> REQUIRED WORK
Omitting all pictures, copy word for word the lines from the line containing "2 of 5. More parts follow." through the final line of the entries.

--- START EXERCISE INPUTS ---

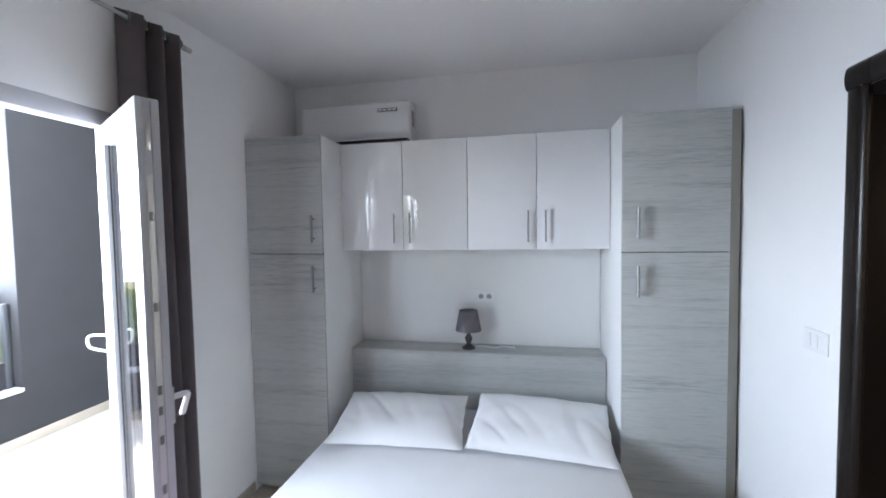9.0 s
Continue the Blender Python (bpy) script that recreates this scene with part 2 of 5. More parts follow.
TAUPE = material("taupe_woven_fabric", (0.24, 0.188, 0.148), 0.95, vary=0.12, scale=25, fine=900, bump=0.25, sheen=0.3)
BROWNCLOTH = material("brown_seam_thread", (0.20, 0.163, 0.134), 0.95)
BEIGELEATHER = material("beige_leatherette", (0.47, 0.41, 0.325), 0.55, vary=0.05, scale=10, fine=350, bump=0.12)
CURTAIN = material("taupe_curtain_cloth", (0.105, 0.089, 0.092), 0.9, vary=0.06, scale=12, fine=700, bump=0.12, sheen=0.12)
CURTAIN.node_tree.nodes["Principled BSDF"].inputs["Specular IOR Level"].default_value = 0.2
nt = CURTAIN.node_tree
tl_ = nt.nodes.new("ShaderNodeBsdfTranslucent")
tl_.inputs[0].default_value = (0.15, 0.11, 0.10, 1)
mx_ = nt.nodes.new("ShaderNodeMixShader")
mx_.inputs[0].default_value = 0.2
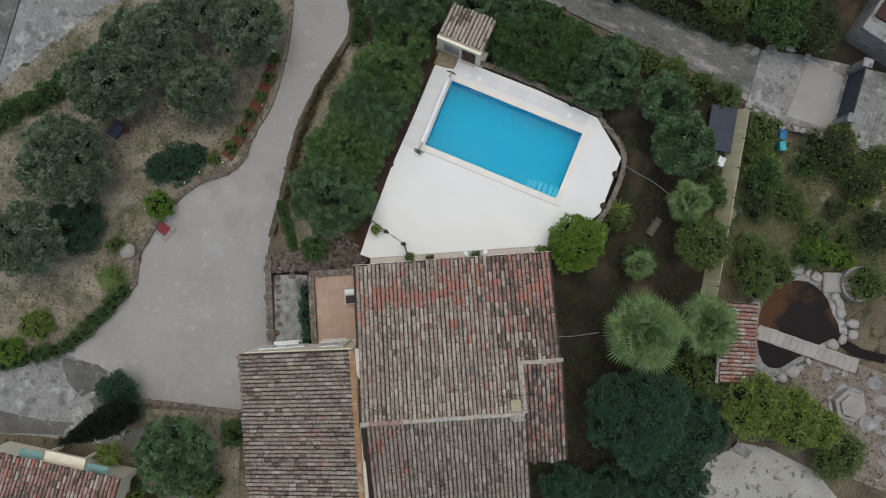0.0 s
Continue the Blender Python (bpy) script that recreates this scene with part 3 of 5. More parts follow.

--- END EXERCISE INPUTS ---

> RESPONSE BELOW
Continue the Blender Python (bpy) script that recreates this scene with part 2 of 5. More parts follow.
TAUPE = material("taupe_woven_fabric", (0.24, 0.188, 0.148), 0.95, vary=0.12, scale=25, fine=900, bump=0.25, sheen=0.3)
BROWNCLOTH = material("brown_seam_thread", (0.20, 0.163, 0.134), 0.95)
BEIGELEATHER = material("beige_leatherette", (0.47, 0.41, 0.325), 0.55, vary=0.05, scale=10, fine=350, bump=0.12)
CURTAIN = material("taupe_curtain_cloth", (0.105, 0.089, 0.092), 0.9, vary=0.06, scale=12, fine=700, bump=0.12, sheen=0.12)
CURTAIN.node_tree.nodes["Principled BSDF"].inputs["Specular IOR Level"].default_value = 0.2
nt = CURTAIN.node_tree
tl_ = nt.nodes.new("ShaderNodeBsdfTranslucent")
tl_.inputs[0].default_value = (0.15, 0.11, 0.10, 1)
mx_ = nt.nodes.new("ShaderNodeMixShader")
mx_.inputs[0].default_value = 0.2
0.0 s
Continue the Blender Python (bpy) script that recreates this scene with part 3 of 5. More parts follow.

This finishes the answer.